# STATED EXERCISE
Word for word, print each line of the listing below; pictures stay out.

════════

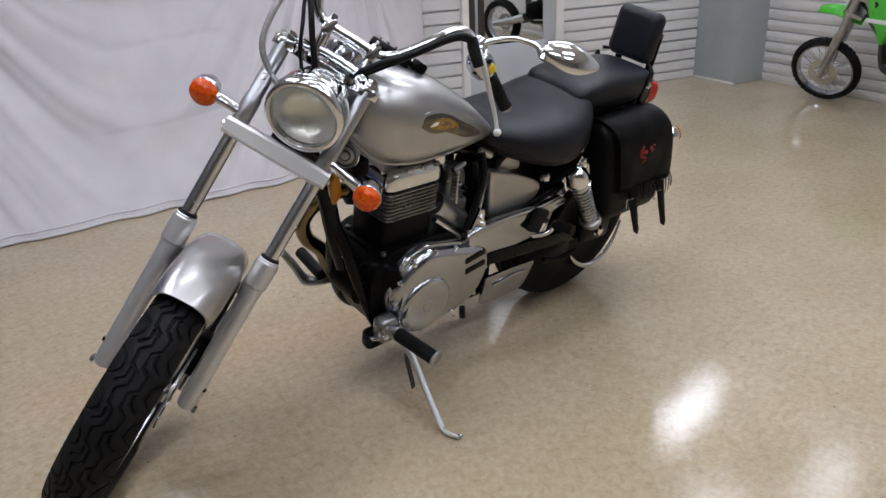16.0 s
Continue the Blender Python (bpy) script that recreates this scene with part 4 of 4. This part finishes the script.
for k in range(5):
    a = 2 * math.pi * k / 5 + 0.3
    q = Vector((0.845, 0.085, 0.375)) + Vector((-0.65, 0.75, 0)).normalized() * 0.055 * math.cos(a) + Vector((0, 0, 0.055 * math.sin(a)))
    bp("casting_bolt", hex_bolt(q, Vector((0.75, 0.65, 0)), 0.005, 0.008), DARK_METAL, eng)
bp("front_casting", lathe([(-0.06, 0.03), (-0.05, 0.045), (0.05, 0.045), (0.06, 0.03)], (0.86, 0, 0.34), (0, 1, 0), 28), BLACK_CAST, eng)
bp("starter_motor", tube([(0.655, 0.055, 0.545), (0.560, 0.060, 0.470)], 0.034, 24), ALLOY, eng, "alloy starter motor behind the cylinder")
bp("oil_pipe", tube([(0.672, 0.085, 0.515), (0.575, 0.095, 0.438)], 0.0085, 12), STANCHION, eng)
# carburettor side
carb = bp("carburettor", lathe([(-0.05, 0.030), (-0.045, 0.036), (0.0, 0.038), (0.03, 0.034), (0.05, 0.024)], (0.575, 0.030, 0.580), (0, 0, 1), 24), FIN, None, "alloy carburettor with its linkage")
bp("float_bowl", box((0.545, 0.01, 0.495), (0.615, 0.075, 0.545), 0.012), ALLOY, carb)
bp("intake_boot", tube([(0.64, 0.0, 0.60), (0.58, 0.01, 0.59), (0.50, 0.01, 0.58)], 0.030, 18, 4), RUBBER, carb)
for a, b2, r in (((0.61, 0.085, 0.645), (0.60, 0.085, 0.545), 0.006), ((0.585, 0.080, 0.655), (0.628, 0.086, 0.648), 0.008), ((0.60, 0.09, 0.60), (0.575, 0.085, 0.58), 0.009)):
    bp("linkage", tube([a, b2], r, 10), POLISHED, carb)
bp("spring", tube([Vector((0.622 + 0.008 * math.cos(k), 0.092 + 0.008 * math.sin(k), 0.64 - 0.0016 * k)) for k in np.arange(0, 40, 0.6)], 0.0016, 6), DARK_METAL, carb)
bp("breather_hose", tube([(0.528, 0.085, 0.675), (0.529, 0.105, 0.615), (0.553, 0.115, 0.545), (0.586, 0.115, 0.462)], 0.0095, 12, 6), CABLE, None, "black breather hose beside the carburettor")
bp("engine_stay", tube([(0.512, 0.098, 0.605), (0.522, 0.103, 0.56), (0.537, 0.110, 0.500), (0.55, 0.114, 0.462)], [0.008, 0.010, 0.014, 0.018], 12, 5, True, 0.6), POLISHED)
bp("engine_link", plate(round_poly([(0.575, 0.47), (0.548, 0.53), (0.528, 0.525), (0.53, 0.465)], 0.01), 0.118, 0.130, 1, 0.002), POLISHED)
for x, z in ((0.545, 0.505), (0.535, 0.482)):
    bp("link_bolt", hex_bolt((x, 0.130, z), (0, 1, 0), 0.008, 0.009), CHROME)
bp("fuel_tap", lathe([(0, 0.0085), (0.005, 0.0100), (0.036, 0.0110), (0.040, 0.009)], (0.502, 0.052, 0.662), Vector((-0.75, 0.30, -0.38)), 20), WHITE_PLASTIC, None, "pale fuel tap knob under the tank")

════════

# THE COMPLETED TASK
16.0 s
Continue the Blender Python (bpy) script that recreates this scene with part 4 of 4. This part finishes the script.
for k in range(5):
    a = 2 * math.pi * k / 5 + 0.3
    q = Vector((0.845, 0.085, 0.375)) + Vector((-0.65, 0.75, 0)).normalized() * 0.055 * math.cos(a) + Vector((0, 0, 0.055 * math.sin(a)))
    bp("casting_bolt", hex_bolt(q, Vector((0.75, 0.65, 0)), 0.005, 0.008), DARK_METAL, eng)
bp("front_casting", lathe([(-0.06, 0.03), (-0.05, 0.045), (0.05, 0.045), (0.06, 0.03)], (0.86, 0, 0.34), (0, 1, 0), 28), BLACK_CAST, eng)
bp("starter_motor", tube([(0.655, 0.055, 0.545), (0.560, 0.060, 0.470)], 0.034, 24), ALLOY, eng, "alloy starter motor behind the cylinder")
bp("oil_pipe", tube([(0.672, 0.085, 0.515), (0.575, 0.095, 0.438)], 0.0085, 12), STANCHION, eng)
# carburettor side
carb = bp("carburettor", lathe([(-0.05, 0.030), (-0.045, 0.036), (0.0, 0.038), (0.03, 0.034), (0.05, 0.024)], (0.575, 0.030, 0.580), (0, 0, 1), 24), FIN, None, "alloy carburettor with its linkage")
bp("float_bowl", box((0.545, 0.01, 0.495), (0.615, 0.075, 0.545), 0.012), ALLOY, carb)
bp("intake_boot", tube([(0.64, 0.0, 0.60), (0.58, 0.01, 0.59), (0.50, 0.01, 0.58)], 0.030, 18, 4), RUBBER, carb)
for a, b2, r in (((0.61, 0.085, 0.645), (0.60, 0.085, 0.545), 0.006), ((0.585, 0.080, 0.655), (0.628, 0.086, 0.648), 0.008), ((0.60, 0.09, 0.60), (0.575, 0.085, 0.58), 0.009)):
    bp("linkage", tube([a, b2], r, 10), POLISHED, carb)
bp("spring", tube([Vector((0.622 + 0.008 * math.cos(k), 0.092 + 0.008 * math.sin(k), 0.64 - 0.0016 * k)) for k in np.arange(0, 40, 0.6)], 0.0016, 6), DARK_METAL, carb)
bp("breather_hose", tube([(0.528, 0.085, 0.675), (0.529, 0.105, 0.615), (0.553, 0.115, 0.545), (0.586, 0.115, 0.462)], 0.0095, 12, 6), CABLE, None, "black breather hose beside the carburettor")
bp("engine_stay", tube([(0.512, 0.098, 0.605), (0.522, 0.103, 0.56), (0.537, 0.110, 0.500), (0.55, 0.114, 0.462)], [0.008, 0.010, 0.014, 0.018], 12, 5, True, 0.6), POLISHED)
bp("engine_link", plate(round_poly([(0.575, 0.47), (0.548, 0.53), (0.528, 0.525), (0.53, 0.465)], 0.01), 0.118, 0.130, 1, 0.002), POLISHED)
for x, z in ((0.545, 0.505), (0.535, 0.482)):
    bp("link_bolt", hex_bolt((x, 0.130, z), (0, 1, 0), 0.008, 0.009), CHROME)
bp("fuel_tap", lathe([(0, 0.0085), (0.005, 0.0100), (0.036, 0.0110), (0.040, 0.009)], (0.502, 0.052, 0.662), Vector((-0.75, 0.30, -0.38)), 20), WHITE_PLASTIC, None, "pale fuel tap knob under the tank")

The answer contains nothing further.